The rhythm of the innings barely changed after that. Ishan Kishan arrived and continued in the same direction, placing early boundaries through the off side before lifting the tempo again, while Sanju Samson, the right-hander among them, kept opposition's tactics at bay with a balance of power and stillness, exactly what he had done in the last two knockout matches. His 89 off 46, the third time in a row that he fell short of a hundred, eventually became the highest individual score in a T20 World Cup final, yet it rarely felt like an innings built around personal landmarks.

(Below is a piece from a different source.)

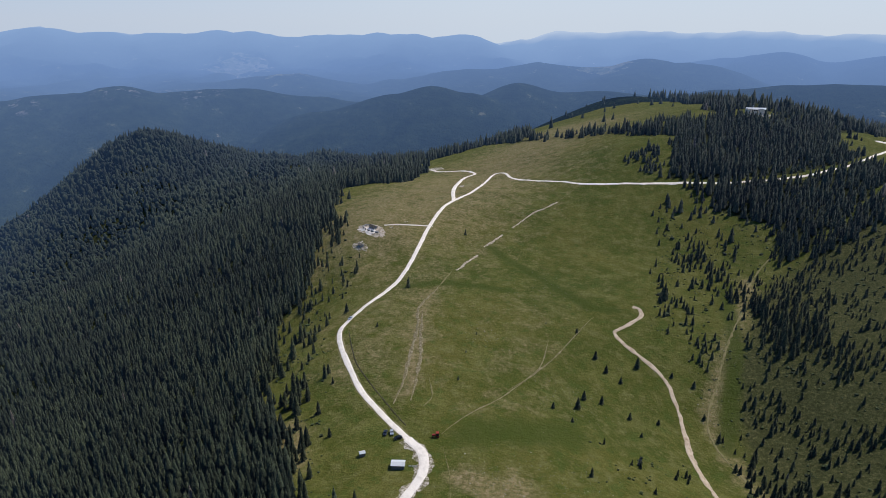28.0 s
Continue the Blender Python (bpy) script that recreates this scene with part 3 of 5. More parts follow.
WOODS = [  # polygon, share of the ground under trees, height of the trees
    ([(560, -40), (420, -190), (460, -330), (520, -480), (600, -700), (1100, -700), (1100, -40)], 1.0, 12),
    ([(345, 260), (375, 230), (395, 190), (375, 165), (335, 175), (325, 230)], 0.45, 9.5),
    ([(285, -200), (285, -480), (240, -640), (150, -600), (140, -300), (190, -190)], 0.09, 5.5),
    ([(120, 260), (210, 300), (300, 200), (330, 60), (300, -60), (300, -240), (200, -240), (100, -180), (60, 0), (60, 200)], 0.34, 5.2),
    ([(300, -110), (420, -110), (480, -45), (545, -60), (550, 100), (550, 200), (505, 262), (440, 225), (380, 175), (300, 140), (290, 0)], 0.04, 6),
    ([(445, 539), (498, 529), (539, 444), (547, 384), (520, 294), (507, 266), (459, 238), (442, 268), (416, 252), (413, 297), (418, 357), (427, 438)], 0.42, 9.5),
    ([(500, 275), (535, 300), (548, 250), (505, 212), (455, 222), (448, 250)], 0.12, 8),
    ([(225, 236), (228, 345), (248, 362), (286, 388), (315, 378), (336, 345), (360, 342), (372, 315), (362, 256), (355, 225), (342, 190), (293, 150), (255, 145)], 0.60, 10),
    ([(395, 431), (383, 303), (413, 258), (434, 219), (429, 171), (393, 156), (373, 189), (361, 257), (347, 324), (337, 373), (307, 426), (363, 480)], 0.14, 8),
    ([(275, 569), (305, 524), (338, 490), (379, 476), (347, 440), (317, 430), (251, 395), (215, 420), (212, 460), (235, 510)], 0.10, 9),
    ([(255, 551), (266, 531), (285, 521), (283, 483), (313, 469), (335, 495), (378, 488), (399, 490), (440, 530), (474, 518), (478, 491), (448, 475), (418, 413), (413, 380), (395, 310), (376, 333), (355, 356), (336, 354),
      (320, 394), (286, 401), (248, 369), (231, 354), (205, 400), (212, 470), (235, 520)], 0.07, 8),
    ([(700, 545), (735, 560), (700, 510), (660, 500), (660, 540)], 0.8, 8),
    ([(578, 385), (604, 350), (577, 318), (554, 290), (525, 281), (499, 315), (510, 338), (528, 372)], 0.05, 9),
    ([(596, 334), (636, 331), (640, 307), (657, 244), (637, 181), (600, 160), (566, 165), (590, 215), (605, 258), (598, 283)], 0.12, 12),
    ([(585, 312), (604, 288), (602, 256), (595, 215), (575, 175), (562, 185), (574, 230), (578, 270), (566, 300)], 0.5, 16),
    ([(635, 362), (600, 330), (590, 345), (615, 385)], 0.04, 8),
    ([(507, 266), (545, 202), (547, 134), (543, 82), (516, 73), (467, 100), (430, 142), (411, 159), (432, 184), (431, 228), (461, 248)], 0.018, 6),
    ([(397, 148), (430, 140), (482, 86), (535, 74), (545, 40), (510, 0), (505, -30), (480, -36), (465, 26), (437, 88), (416, 119)], 0.03, 6),
    ([(564, 171), (598, 180), (624, 141), (647, 110), (661, 64), (667, 14), (645, -32), (590, -44), (548, -63), (530, -20), (507, 2), (479, 53), (537, 72), (554, 108), (554, 136)], 0.012, 6),
    ([(421, 112), (460, 36), (480, -33), (445, -67), (418, -92), (295, -71), (277, -20), (291, -3), (294, 27), (345, 53), (422, 68), (422, 86)], 0.006, 4),
    ([(403, 158), (397, 140), (416, 115), (422, 86), (414, 68), (390, 72), (375, 130), (370, 158), (388, 172)], 0.06, 6),
    ([(363, 184), (372, 158), (376, 130), (396, 70), (352, 52), (317, 75), (285, 146), (330, 180)], 0.17, 5.5),
    ([(383, 150), (391, 117), (378, 95), (380, 64), (358, 60), (346, 70), (336, 88), (334, 108), (348, 122), (338, 148), (363, 164)], 0.6, 8),
    ([(407, 95), (417, 68), (393, 68), (386, 86)], 0.7, 7),
    ([(375, 215), (388, 186), (354, 168), (343, 192)], 0.75, 8),
    ([(401, 182), (408, 161), (392, 154), (383, 173)], 0.6, 7),
    ([(285, 146), (317, 75), (352, 52), (313, 45), (294, 33), (269, 80), (262, 130)], 0.40, 6),
    ([(209, 262), (232, 188), (262, 135), (304, 49), (293, 33), (254, 59), (223, 71), (198, 87), (179, 108), (140, 130), (149, 191)], 0.22, 3.7),
    ([(281, 44), (291, -3), (271, -28), (256, -48), (233, -49), (192, 59), (212, 73), (242, 60)], 0.12, 4.0),
    ([(272, 0), (272, -15), (265, -33), (256, -40), (240, -46), (222, -45), (197, -20), (206, 8), (227, 10), (242, 8), (256, -4)], 0.82, 6.8),
    ([(263, 33), (272, 24), (266, 2), (256, -4), (242, 8), (229, 37), (241, 42)], 0.26, 5.2),
    ([(208, 62), (217, 46), (222, 18), (209, 11), (190, 10), (188, 60)], 0.6, 6.5),
    ([(254, 4), (250, 22), (244, 30), (220, 20), (212, 6), (236, -4)], 0.14, 4.5),
    ([(477, -32), (448, -77), (424, -114), (393, -148), (371, -191), (364, -217), (381, -209), (404, -173), (408, -151), (452, -114), (507, -95), (533, -79), (539, -56), (505, -40)], 0.26, 6),
    ([(408, -190), (420, -212), (438, -241), (462, -273), (490, -315), (512, -362), (520, -392), (514, -420), (524, -465), (537, -492), (545, -519), (560, -580), (575, -640), (590, -705), (552, -800), (552, -892), (507, -979), (440, -1002), (346, -886),
      (268, -810), (226, -766), (241, -671), (219, -661), (232, -596), (237, -499), (235, -417), (225, -369), (210, -288), (364, -217)], 0.003, 5),
    ([(440, 70), (469, -1), (475, -35), (447, -78), (424, -114), (393, -148), (361, -229), (433, -319), (459, -374), (362, -449), (277, -201), (306, -148), (307, -111), (283, -55)], 0.003, 4),
    ([(402, -209), (361, -229), (277, -201), (225, -369), (210, -288), (362, -449), (433, -319)], 0.003, 5),
    ([(420, -212), (438, -241), (462, -273), (490, -315), (512, -362), (520, -392), (514, -420), (524, -465), (537, -492), (545, -519), (560, -580), (583, -662), (565, -640), (536, -545), (510, -492), (486, -455), (470, -420), (472, -385), (444, -319), (433, -277), (420, -255), (410, -230), (400, -205)], 0.16, 8),
    ([(195, -190), (300, -190), (300, -300), (205, -300)], 0.03, 4),
    ([(187, -530), (98, -561), (36, -610), (-94, -750), (-200, -780), (-150, -500), (-40, -350), (60, -250), (190, -190), (215, -288), (205, -373)], 0.28, 5.2),
    ([(57, -476), (-33, -504), (-80, -420), (20, -338), (113, -340), (125, -400)], 0.6, 7.5),
    ([(170, -400), (140, -430), (150, -500), (185, -470)], 0.6, 9),
    ([(232, -346), (205, -415), (196, -498), (98, -582), (10, -690), (14, -702), (104, -584), (210, -498), (216, -420), (240, -346)], 0.05, 6),
    ([(243, -657), (195, -650), (175, -564), (192, -481), (208, -424), (256, -420), (244, -533)], 0.15, 7),
    ([(436, -1182), (470, -1500), (420, -1700), (250, -1650), (170, -1200), (161, -957), (146, -900), (173, -868), (226, -840), (264, -805), (326, -844), (373, -895)], 0.02, 9),
    ([(581, -948), (500, -1087), (374, -907), (250, -808), (212, -790), (236, -677), (412, -744), (500, -847)], 0.004, 6),
    ([(600, -698), (534, -708), (519, -740), (521, -800), (534, -846), (560, -880), (650, -900), (700, -720)], 1.0, 14),
    ([(0, 655), (60, 665), (110, 690), (165, 640), (170, 540), (155, 478), (175, 462), (215, 486), (225, 470), (200, 420), (150, 375), (0, 370), (-10, 450), (-5, 540), (-25, 600)], 0.68, 6.5),
    ([(5, 640), (27, 638), (51, 645), (98, 670), (103, 594), (88, 537), (77, 498), (55, 480), (48, 451), (59, 426), (63, 385), (31, 380), (15, 428), (-5, 454), (20, 480), (3, 529), (-8, 579)], 0.32, 6),
    ([(-53, 642), (-38, 621), (-12, 567), (-14, 540), (-30, 545), (-75, 588)], 0.35, 6),
    ([(-275, 775), (-262, 770), (-255, 735), (-268, 730)], 0.05, 6),
    ([(-89, 657), (-24, 600), (-6, 522), (-44, 558)], 0.6, 7),
    ([(206, 477), (262, 525), (283, 515), (270, 463), (214, 432)], 0.15, 7),
    ([(306, -148), (283, -218), (215, -215), (190, -130), (215, -80), (283, -55), (277, -81), (307, -111)], 0.04, 5),
    ([(276, -24), (290, -60), (262, -100), (225, -95), (212, -50), (238, -46), (254, -41), (264, -34)], 0.03, 4),
    ([(288, -208), (274, -229), (254, -188), (230, -168), (230, -130), (262, -122), (268, -177), (282, -193)], 0.8, 6.5),
    ([(243, -262), (227, -232), (211, -209), (199, -175), (196, -140), (215, -140), (230, -176), (232, -208)], 0.85, 6.5),
    ([(234, -230), (221, -234), (200, -183), (198, -159), (210, -154), (226, -176)], 0.85, 7.5),
    ([(265, -157), (235, -176), (230, -158), (210, -156), (198, -170), (198, -135), (213, -122), (255, -108), (266, -128)], 0.62, 7),
    ([(445, -101), (434, -115), (410, -122), (389, -130), (372, -142), (391, -112), (416, -100), (432, -83)], 0.30, 5),
    ([(542, -48), (527, -63), (485, -64), (494, -51), (517, -36)], 0.5, 7),
    ([(636, 690), (660, 722), (678, 702), (652, 650)], 0.25, 9),
    ([(690, 765), (712, 795), (732, 775), (708, 745)], 0.1, 9),
    ([(895, 675), (1000, 762), (1022, 745), (915, 652)], 0.08, 9),
    ([(840, 690), (900, 690), (905, 630), (850, 640)], 0.1, 9),
    ([(1170, 490), (1275, 430), (1265, 375), (1155, 430)], 0.22, 9),
    ([(1240, 235), (1320, 235), (1330, 180), (1245, 175)], 0.22, 9),
    ([(20, -790), (-110, -880), (-160, -930), (-180, -900), (-60, -780), (30, -715)], 0.05, 8),
    ([(60, -780), (10, -880), (-100, -960), (-140, -950), (-60, -850), (20, -760)], 0.03, 8),
]
STRIPS = [([(250, -825), (312, -886), (359, -920), (442, -1060)], 12, 0.8, 9), ([(262, -719), (240, -739), (250, -695)], 9, 0.8, 9), ([(478, -40), (468, -70), (445, -95)], 5, 0.4, 7),
          ([(480, 45), (495, 17), (505, -23), (560, -58)], 8, 0.5, 8), ([(545, 275), (565, 240), (562, 205), (560, 165)], 10, 0.7, 10), ([(620, 300), (600, 280), (580, 255)], 12, 0.6, 10),
          ([(300, -125), (285, -150), (255, -170), (235, -195)], 9, 0.3, 5.5), ([(455, -60), (434, -84), (415, -104)], 4, 0.5, 6), ([(390, 160), (400, 170)], 5, 0.8, 7), ([(660, -10), (640, -30), (620, -32)], 9, 0.8, 9)]
CLEARED = [(738, 612, 21), (684, 424, 9), (704, 566, 25), (722, 588, 17), (536, 348, 9), (534, 361, 7), (514, 333, 8), (639, 370, 12), (623, 271, 14), (374, -234, 14), (393, -238, 8), (488, -509, 22), (487, -481, 14), (108, -917, 30), (526, -860, 20), (652, 392, 8), (622, -193, 7), (636, -201, 6), (652, -210, 7), (546, -67, 6)]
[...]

By the end of the innings, Abhishek, Sanju and Ishan had all crossed fifties. It was a rare alignment for three players whose positions had shifted repeatedly in the months leading into the tournament. Each had replaced the other at different points. Combinations had changed during the World Cup itself. But on the night of the final, they arrived together.

New Zealand briefly threatened a recovery when James Neesham removed three batters in one over, but by then the shape of the total had already been decided. India crossed 200 in the fifteenth over and eventually finished on 255, their third 250-plus score of the tournament. And when a team batting that way also has Jasprit Bumrah waiting with the ball, the equation begins to tilt even further. Anything even slightly above par starts to look like enough.

"We play differently in bilateral tournaments, but ICC tournaments are played differently," Gambhir said. "I think we wanted to change that. I'm sure everyone has seen that. If you make more than 250 runs in the semifinal and final, that just shows the quality, bravery, and courage with which this tournament was played."

On this night in Ahmedabad, with history against them on a ground that once held a very different memory, India's philosophy found its clearest expression. It began with an opening batter in indifferent form stepping down the pitch to the first ball of pace he faced in a World Cup final. The moment itself, though, had been building for much longer. This is a generation that has grown up playing high-stakes cricket long before reaching the national team, in leagues and tournaments where crowds are loud and expectations arrive early. The IPL promised exposure and opportunity. Nights like this suggest it delivered.

"I think that's one of the hardest things, to win a World Cup in your country," Mitchell Santner admitted afterwards. "There is a lot of added pressure with home fans. For India to do that tonight, they should be very proud."

Sooner or later, every big moment asks the same question: do you protect what you have, or do you reach for more? India answered early. And once fear stops leading the way, remarkable things often follow.